The number of subprime-related cases filed in 2007 already equals half of the total 559 S&L cases handled by the Resolution Trust Corporation (RTC) over a multiple-year period, according to financial advisory firm Navigant Consulting, Inc. The subprime numbers represent only federal court filings — so the actual number of cases may be higher.
“The S&L crisis has been a high water mark in terms of the litigation fallout of a major financial crisis. The subprime-related cases appear on their way to eclipsing that benchmark,” said Jeff Nielsen, managing director of Navigant Consulting.
The number of subprime-related cases filed doubled during the second half of 2007, from 97 to 181 (for a total number of 278) cases. These cases included borrower class actions (43 percent), securities cases (22 percent), and commercial contract disputes (22 percent), along with bankruptcy, employment, and other cases.
“This appears to be just the beginning,” said Nielsen. “We are already observing a steady acceleration of continuing litigation activity into 2008. The course of regulatory investigations, the prospect of government intervention and marketplace variables may affect the volume of filings, but the explosion of cases in 2007 suggests a daunting forecast of what is still to come.”

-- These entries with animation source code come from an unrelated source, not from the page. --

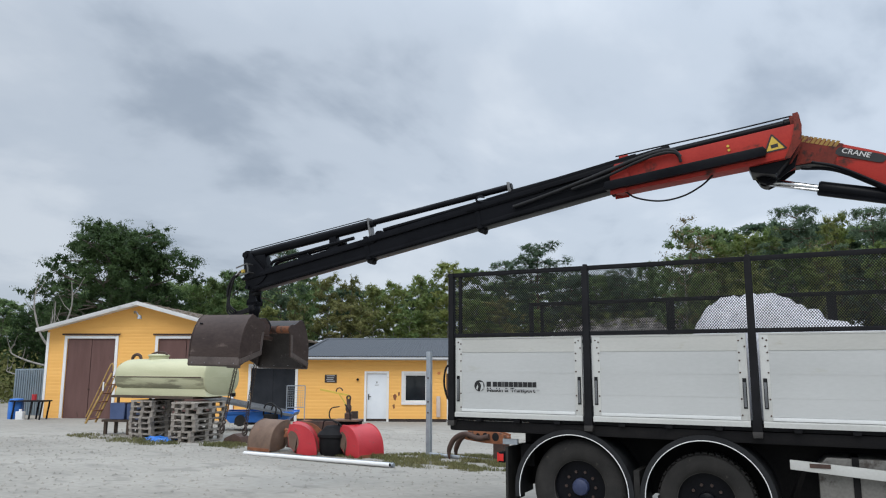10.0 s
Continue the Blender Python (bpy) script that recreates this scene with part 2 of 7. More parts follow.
bucket_red = surface("bright_red_paint", (0.40, 0.020, 0.028), (0.52, 0.036, 0.046), 3, 0.42, 0, 0.03, 50, (0.16, 0.07, 0.055), 0.60, spot_scale=6.0)
yellow_paint = surface("yellow_paint", (0.50, 0.33, 0.05), (0.62, 0.43, 0.08), 4, 0.5, 0, 0.05, 60, (0.22, 0.14, 0.04), 0.66)
blue_paint = surface("blue_plastic", (0.020, 0.14, 0.52), (0.04, 0.20, 0.62), 4, 0.45, 0, 0.05, 60, (0.03, 0.09, 0.26), 0.66)
cab_blue = surface("royal_blue_decal", (0.014, 0.026, 0.22), (0.026, 0.048, 0.31), 4, 0.3, 0, 0.0, 60, vary=0)
cab_silver = surface("silver_white_decal", (0.44, 0.45, 0.47), (0.58, 0.59, 0.61), 4, 0.3, 0, 0.0, 60, vary=0)
decal_black = surface("black_lettering", (0.006, 0.006, 0.007), (0.011, 0.011, 0.012), 4, 0.5, 0, 0, 60, vary=0)
decal_badge = surface("black_badge", (0.008, 0.008, 0.009), (0.016, 0.016, 0.017), 4, 0.6, 0, 0, 60, vary=0)
mirror_grey = surface("grey_mirror_shell", (0.020, 0.022, 0.025), (0.040, 0.043, 0.047), 4, 0.45, 0, 0.02, 60)
decal_grey = surface("faded_grey_lettering", (0.30, 0.30, 0.30), (0.38, 0.38, 0.38), 4, 0.5, 0, 0, 60, vary=0)
decal_white = surface("white_lettering", (0.70, 0.70, 0.69), (0.78, 0.78, 0.77), 4, 0.5, 0, 0, 60, vary=0)
decal_weathered = surface("weathered_white_lettering", (0.46, 0.45, 0.44), (0.60, 0.59, 0.58), 6, 0.6, 0, 0, 60, vary=0)
decal_faded = surface("faded_yellow_lettering", (0.24, 0.13, 0.02), (0.34, 0.20, 0.035), 6, 0.5, 0, 0, 60, (0.12, 0.04, 0.02), 0.52, vary=0)
decal_yellow = surface("yellow_lettering", (0.52, 0.34, 0.03), (0.62, 0.43, 0.06), 6, 0.5, 0, 0, 60, (0.30, 0.09, 0.03), 0.56, vary=0)
white_sheet = surface("white_tarpaulin", (0.52, 0.52, 0.56), (0.68, 0.68, 0.71), 3, 0.6, 0, 0.35, 14, (0.50, 0.50, 0.54), 0.60)
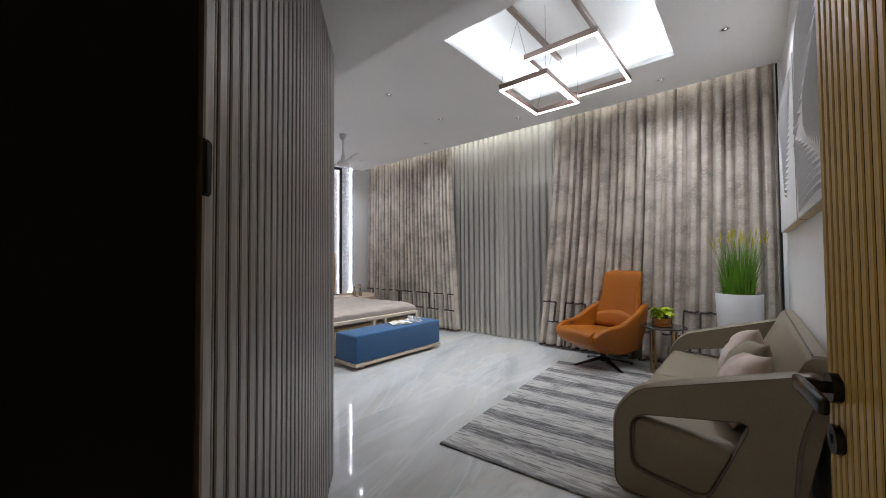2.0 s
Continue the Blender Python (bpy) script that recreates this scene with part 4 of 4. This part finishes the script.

The study found that virtually every participant in the subprime collapse is being sued.
Fortune 1000 companies were named in 56 percent of cases. Mortgage Bankers and Loan Correspondents represent the highest percentage of defendants (32 percent) but defendants also include mortgage brokers, lenders, appraisers, title companies, homebuilders, servicers, issuers, underwriting firms, bond insurers, money managers, public accounting firms and company directors and officers, among others.